My boyfriend just came back from a semester abroad in Paris—and he came back a smoker. I am not a smoker. Never have been, never will be. I couldn’t smoke during high school as I was dancing professionally for an opera company, and by the time I got to college it just didn’t seem like a big deal anymore. Smoking has just never really been on my radar; I know it’s bad for you, obviously, but I don’t feel the need to go protest outside Phillip Morris.
I’ve never dated a smoker because I never liked a guy that did smoke. I am not sure if it’s because I don’t like smokers, or none of the guys I was into happened to smoke, or if there is any difference between the two. Maybe if they had smoked I wouldn’t have been attracted? Impossible to know. All of that has changed now.
My boyfriend and I are living together for the first time … with my parents in an NYC apartment, so it was going to be an interesting summer no matter what. When I went to visit him in Paris he had started smoking, but only occasionally and he said it was just a Paris thing, he wouldn’t do it once he came home. He told me about the cultural significance, how it helped him make friends, and he only smoked one cigarette a few days a week anyway. No biggie.
I didn’t like it back then, but I was in Paris and I was in love. Think of every cliché of young love in the Parisian spring time. We probably made onlookers want to vomit quiche, but I was too happy to care. I didn’t want to rock the boat and ruin our Hollywood moment. At first I said that as long I didn’t see him smoking and he promised to quit before he came home, I could deal with it for the moment. I soon amended the rules to include not kissing until he brushed his teeth. Eventually he was smoking in front of me, but I told myself he was just living a Parisian fantasy. Now that he’s home, that excuse doesn’t work as well.
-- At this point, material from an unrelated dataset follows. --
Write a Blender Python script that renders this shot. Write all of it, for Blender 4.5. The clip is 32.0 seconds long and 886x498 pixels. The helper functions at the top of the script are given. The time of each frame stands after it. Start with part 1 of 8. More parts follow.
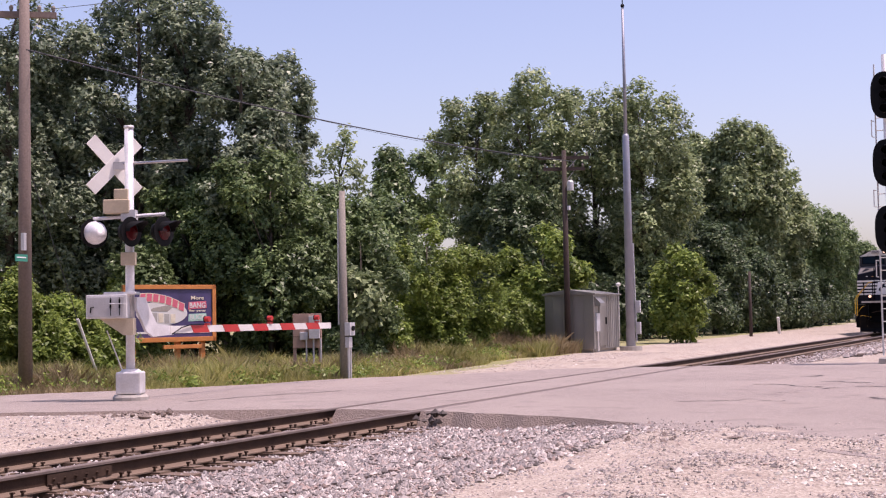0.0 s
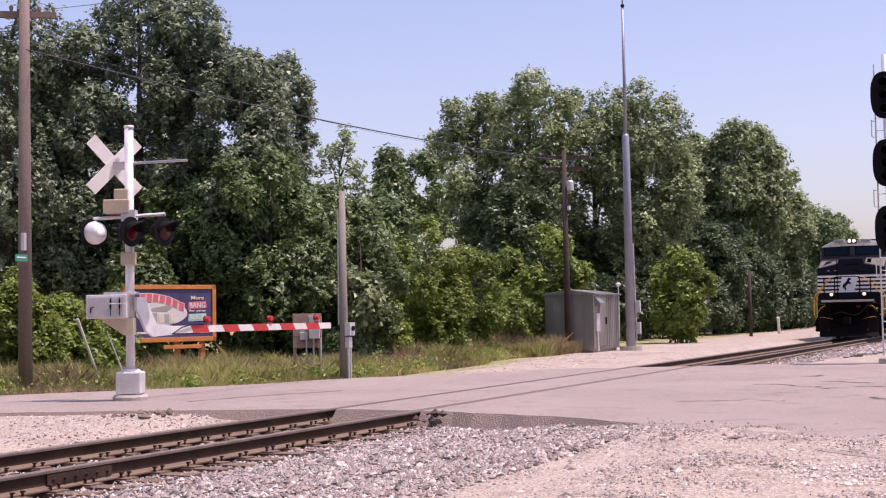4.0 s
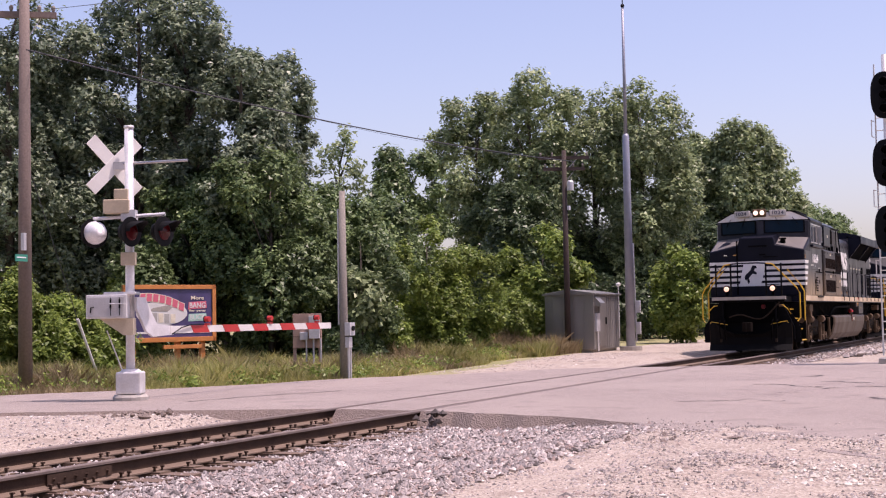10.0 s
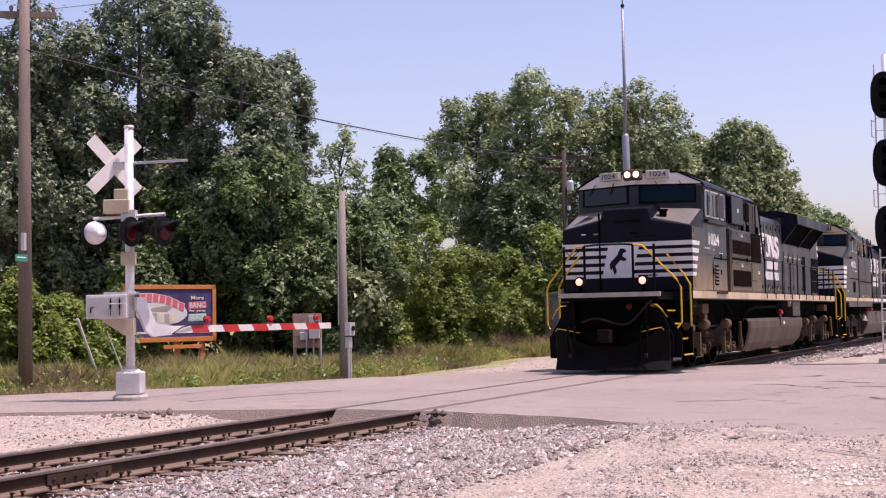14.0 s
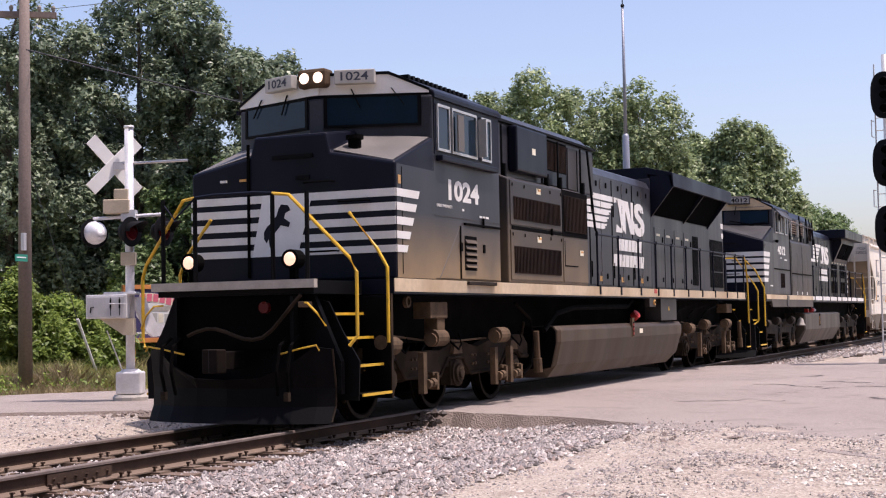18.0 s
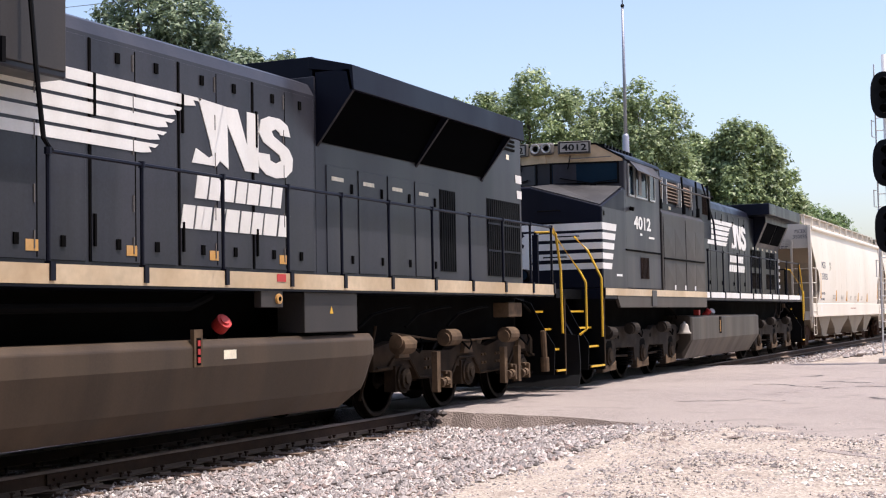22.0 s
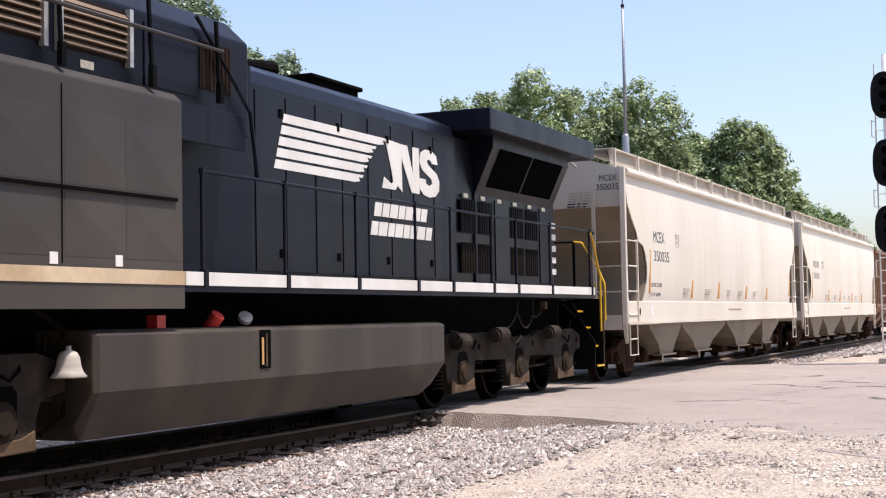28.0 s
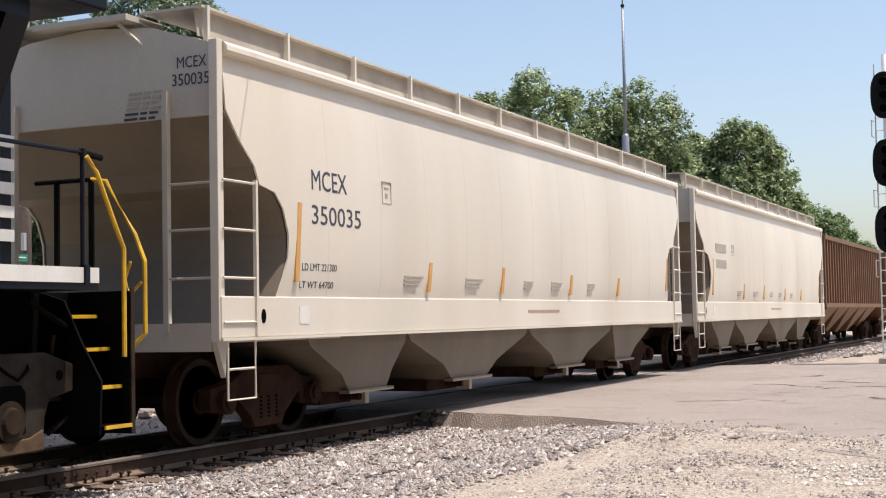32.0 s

The question now is what do I do? I’ve realized that I would never start a relationship with a smoker. It’s a disgusting habit that kills you. I won’t bore you with the millions of ways smoking destroys your body, because you probably know them already. The point is, my boyfriend wasn’t a smoker when we started dating. Now he is. I was not prepared for this scenario. I know smokers are made, not born, but I never thought my boyfriend would become a smoker mid-relationship. I never imagined that a boyfriend would become a smoker in his mid-twenties. He doesn’t have the same excuse previous generations do; the cigarette companies lied so people truly didn’t know smoking was bad for them. Well, everyone knows now, which is why I just can’t comprehend why he would start.
Smoking doesn’t just affect the smoker. Anyone heard of second hand smoke? That’s not what actually really gets my fuming. What gets me is that this perfectly healthy man is destroying his body! Admittedly, I have a case of bitter lemons. I could legitimately pass my anger off on that the fact that if we make it through this he is shortening our time on the planet together (no rocking chair or early bird specials for him) or that I am not particularly looking forward to being at his bedside as he dies from lung cancer. These are all reasons I am upset, but I am also jealous.
Not about the smoking part. I maintain that is gross. My specific problem is that I envy his health. I have a serious auto-immune disease. I was even in remission for a few years. It doesn’t really matter so much now, since with a daily load of medicine that would knock out an elephant, I am fine. I come to work every day, run at nights, hangout with friends on the weekends, the usual. Most of the time I feel fine, and with selective memory it is easy to ignore the constant doctors appointments and blood tests. After some really rough years, my body is strong and I am stronger. But it is the memories of the pain, the hospital, the procedures that makes his choice to smoke particularly offensive to me. My mom wisely pointed out that since the bad years were way before his time, he doesn’t understand why his choice to destroy his perfectly functioning body enrages me. But how do I tell him? How do you make someone understand an experience they have no experience with?
I was thinking about this situation all week, and an article in this morning’s New York Times made me confront him. I showed him the headline “Senate Approves Tight Regulation Over Cigarettes”, but that didn’t seem to faze him. Now I am stumped. It’s nothing so dramatic as he can’t live without cigarettes and I can’t live without him, but he doesn’t want to quit. Where does that leave me?